>> begin Provided information

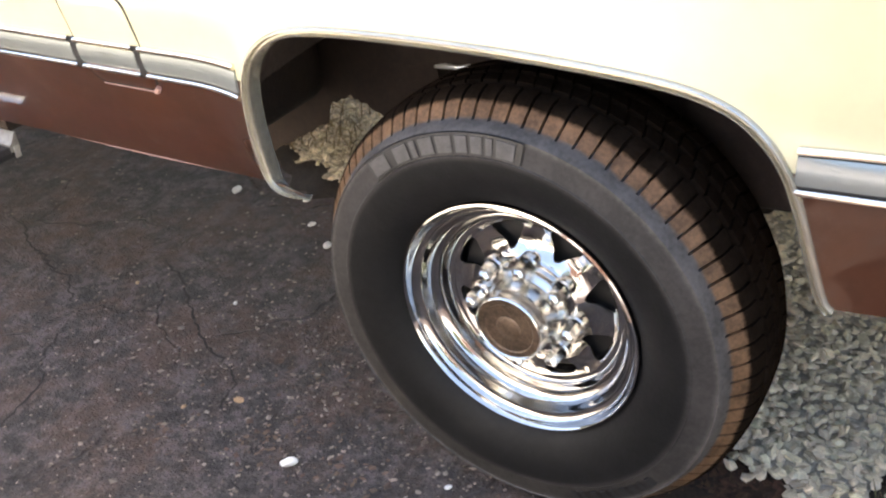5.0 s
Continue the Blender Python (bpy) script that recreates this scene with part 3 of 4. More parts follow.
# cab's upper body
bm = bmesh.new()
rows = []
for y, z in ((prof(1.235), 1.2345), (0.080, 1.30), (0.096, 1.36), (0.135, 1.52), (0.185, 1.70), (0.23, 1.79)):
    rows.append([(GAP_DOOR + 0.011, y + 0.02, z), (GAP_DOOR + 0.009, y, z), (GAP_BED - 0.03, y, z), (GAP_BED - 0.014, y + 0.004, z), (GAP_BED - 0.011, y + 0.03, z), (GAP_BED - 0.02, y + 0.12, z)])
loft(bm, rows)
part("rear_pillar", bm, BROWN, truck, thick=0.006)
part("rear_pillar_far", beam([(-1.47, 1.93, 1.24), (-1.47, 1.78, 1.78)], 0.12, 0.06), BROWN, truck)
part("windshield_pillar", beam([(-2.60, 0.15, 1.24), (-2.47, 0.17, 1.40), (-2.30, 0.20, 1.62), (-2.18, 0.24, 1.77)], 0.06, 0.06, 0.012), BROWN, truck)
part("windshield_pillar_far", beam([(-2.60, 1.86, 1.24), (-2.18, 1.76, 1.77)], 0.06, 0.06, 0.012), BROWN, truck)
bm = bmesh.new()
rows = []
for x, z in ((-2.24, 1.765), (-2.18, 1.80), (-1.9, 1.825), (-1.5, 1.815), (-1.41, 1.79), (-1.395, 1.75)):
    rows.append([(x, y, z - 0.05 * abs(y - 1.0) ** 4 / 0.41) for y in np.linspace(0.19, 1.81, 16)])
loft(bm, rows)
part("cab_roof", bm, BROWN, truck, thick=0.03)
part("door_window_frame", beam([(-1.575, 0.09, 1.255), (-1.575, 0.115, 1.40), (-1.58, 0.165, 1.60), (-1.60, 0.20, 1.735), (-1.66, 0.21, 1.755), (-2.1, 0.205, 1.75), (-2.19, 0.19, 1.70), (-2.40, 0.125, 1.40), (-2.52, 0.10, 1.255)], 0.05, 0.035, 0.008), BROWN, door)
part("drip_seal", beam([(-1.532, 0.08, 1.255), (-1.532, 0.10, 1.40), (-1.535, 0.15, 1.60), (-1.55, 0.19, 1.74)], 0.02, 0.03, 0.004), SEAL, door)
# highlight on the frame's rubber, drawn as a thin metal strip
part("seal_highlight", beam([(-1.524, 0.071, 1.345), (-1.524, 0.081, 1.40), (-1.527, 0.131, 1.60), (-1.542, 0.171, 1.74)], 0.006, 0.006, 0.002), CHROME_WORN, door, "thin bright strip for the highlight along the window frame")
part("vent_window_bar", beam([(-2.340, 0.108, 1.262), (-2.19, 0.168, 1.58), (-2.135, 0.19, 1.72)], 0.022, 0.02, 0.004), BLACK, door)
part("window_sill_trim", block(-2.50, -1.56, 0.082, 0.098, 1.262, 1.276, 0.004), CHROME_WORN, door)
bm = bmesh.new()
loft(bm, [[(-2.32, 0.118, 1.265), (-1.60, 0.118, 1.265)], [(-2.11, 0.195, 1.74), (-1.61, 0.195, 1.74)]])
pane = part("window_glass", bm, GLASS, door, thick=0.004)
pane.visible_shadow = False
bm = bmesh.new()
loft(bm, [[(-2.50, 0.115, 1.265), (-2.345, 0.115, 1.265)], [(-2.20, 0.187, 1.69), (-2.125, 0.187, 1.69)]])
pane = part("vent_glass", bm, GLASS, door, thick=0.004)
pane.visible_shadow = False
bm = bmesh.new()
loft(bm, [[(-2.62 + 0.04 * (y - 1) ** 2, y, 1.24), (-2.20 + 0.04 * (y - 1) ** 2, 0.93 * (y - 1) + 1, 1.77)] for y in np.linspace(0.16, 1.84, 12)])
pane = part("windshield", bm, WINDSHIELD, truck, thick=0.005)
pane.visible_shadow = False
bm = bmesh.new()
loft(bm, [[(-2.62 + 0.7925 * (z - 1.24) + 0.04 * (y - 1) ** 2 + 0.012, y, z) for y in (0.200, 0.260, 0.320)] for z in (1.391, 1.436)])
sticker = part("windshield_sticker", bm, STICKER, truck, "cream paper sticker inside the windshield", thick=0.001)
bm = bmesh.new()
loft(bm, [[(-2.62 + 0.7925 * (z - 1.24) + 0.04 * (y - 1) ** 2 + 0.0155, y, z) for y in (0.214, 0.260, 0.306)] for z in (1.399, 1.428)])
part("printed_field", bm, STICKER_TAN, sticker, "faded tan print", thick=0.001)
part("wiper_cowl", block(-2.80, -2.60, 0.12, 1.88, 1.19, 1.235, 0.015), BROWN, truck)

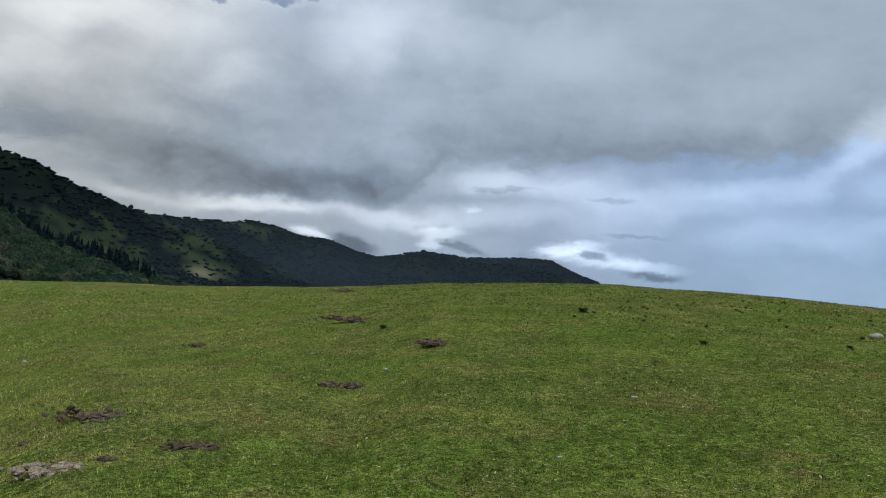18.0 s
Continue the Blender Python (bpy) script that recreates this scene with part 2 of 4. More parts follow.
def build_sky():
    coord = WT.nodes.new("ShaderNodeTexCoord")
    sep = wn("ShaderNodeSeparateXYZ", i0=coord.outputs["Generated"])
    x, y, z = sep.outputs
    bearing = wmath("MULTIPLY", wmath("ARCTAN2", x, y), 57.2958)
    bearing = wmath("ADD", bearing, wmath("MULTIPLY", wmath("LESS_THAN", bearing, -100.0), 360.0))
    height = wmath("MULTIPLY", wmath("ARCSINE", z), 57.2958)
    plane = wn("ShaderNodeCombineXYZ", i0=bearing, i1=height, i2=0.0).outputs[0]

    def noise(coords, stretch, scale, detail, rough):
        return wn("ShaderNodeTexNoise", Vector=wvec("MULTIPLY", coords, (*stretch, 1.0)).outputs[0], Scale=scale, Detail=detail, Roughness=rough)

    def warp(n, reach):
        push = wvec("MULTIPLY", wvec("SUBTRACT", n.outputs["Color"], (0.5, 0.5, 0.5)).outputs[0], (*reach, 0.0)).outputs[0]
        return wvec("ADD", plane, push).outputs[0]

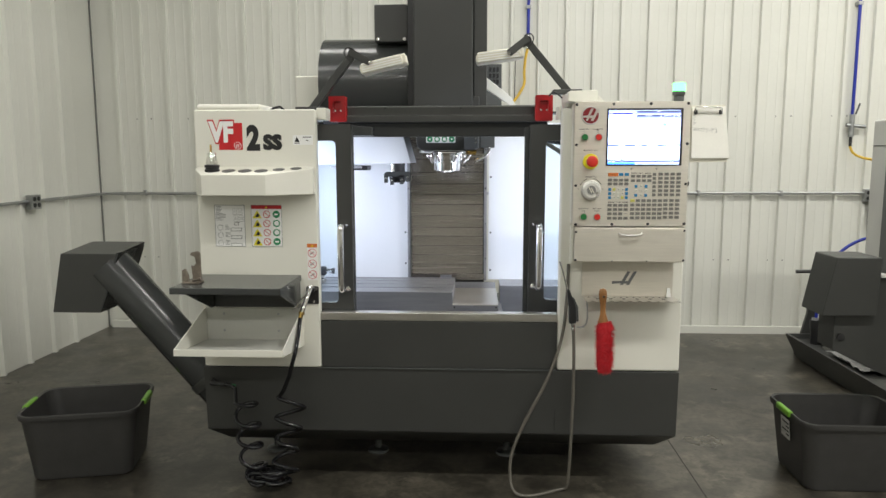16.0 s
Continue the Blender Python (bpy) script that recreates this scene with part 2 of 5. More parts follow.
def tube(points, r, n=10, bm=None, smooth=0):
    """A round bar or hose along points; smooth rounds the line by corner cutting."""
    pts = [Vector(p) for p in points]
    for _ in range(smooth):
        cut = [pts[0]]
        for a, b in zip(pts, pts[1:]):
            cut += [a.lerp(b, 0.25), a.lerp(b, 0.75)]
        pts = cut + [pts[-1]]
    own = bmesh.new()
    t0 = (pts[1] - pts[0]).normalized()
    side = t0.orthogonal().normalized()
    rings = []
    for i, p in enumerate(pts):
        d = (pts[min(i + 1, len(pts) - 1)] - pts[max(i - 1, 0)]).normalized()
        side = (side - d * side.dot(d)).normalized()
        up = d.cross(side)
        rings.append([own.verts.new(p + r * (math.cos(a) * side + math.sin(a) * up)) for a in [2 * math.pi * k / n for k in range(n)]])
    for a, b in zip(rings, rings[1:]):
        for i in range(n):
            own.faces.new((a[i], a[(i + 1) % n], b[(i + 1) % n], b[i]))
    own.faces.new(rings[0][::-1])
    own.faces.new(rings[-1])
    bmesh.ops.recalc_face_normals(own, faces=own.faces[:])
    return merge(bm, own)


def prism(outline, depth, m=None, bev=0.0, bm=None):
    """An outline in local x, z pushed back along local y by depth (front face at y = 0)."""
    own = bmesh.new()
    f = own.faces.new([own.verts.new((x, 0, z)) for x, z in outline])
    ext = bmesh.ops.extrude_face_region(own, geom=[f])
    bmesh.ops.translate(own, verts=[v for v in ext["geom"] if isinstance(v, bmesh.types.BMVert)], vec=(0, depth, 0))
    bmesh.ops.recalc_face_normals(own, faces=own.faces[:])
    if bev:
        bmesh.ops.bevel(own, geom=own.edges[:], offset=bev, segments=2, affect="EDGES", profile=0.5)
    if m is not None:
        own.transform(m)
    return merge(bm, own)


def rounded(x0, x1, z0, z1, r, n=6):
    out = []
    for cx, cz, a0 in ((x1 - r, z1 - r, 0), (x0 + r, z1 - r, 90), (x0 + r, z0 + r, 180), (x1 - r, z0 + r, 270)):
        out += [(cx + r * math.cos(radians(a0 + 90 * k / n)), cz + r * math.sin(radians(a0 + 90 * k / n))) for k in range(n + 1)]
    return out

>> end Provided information

Pick out the lines above containing the word "script", then copy them.

• [Result]
Continue the Blender Python (bpy) script that recreates this scene with part 3 of 4. More parts follow.
Continue the Blender Python (bpy) script that recreates this scene with part 2 of 4. More parts follow.
Continue the Blender Python (bpy) script that recreates this scene with part 2 of 5. More parts follow.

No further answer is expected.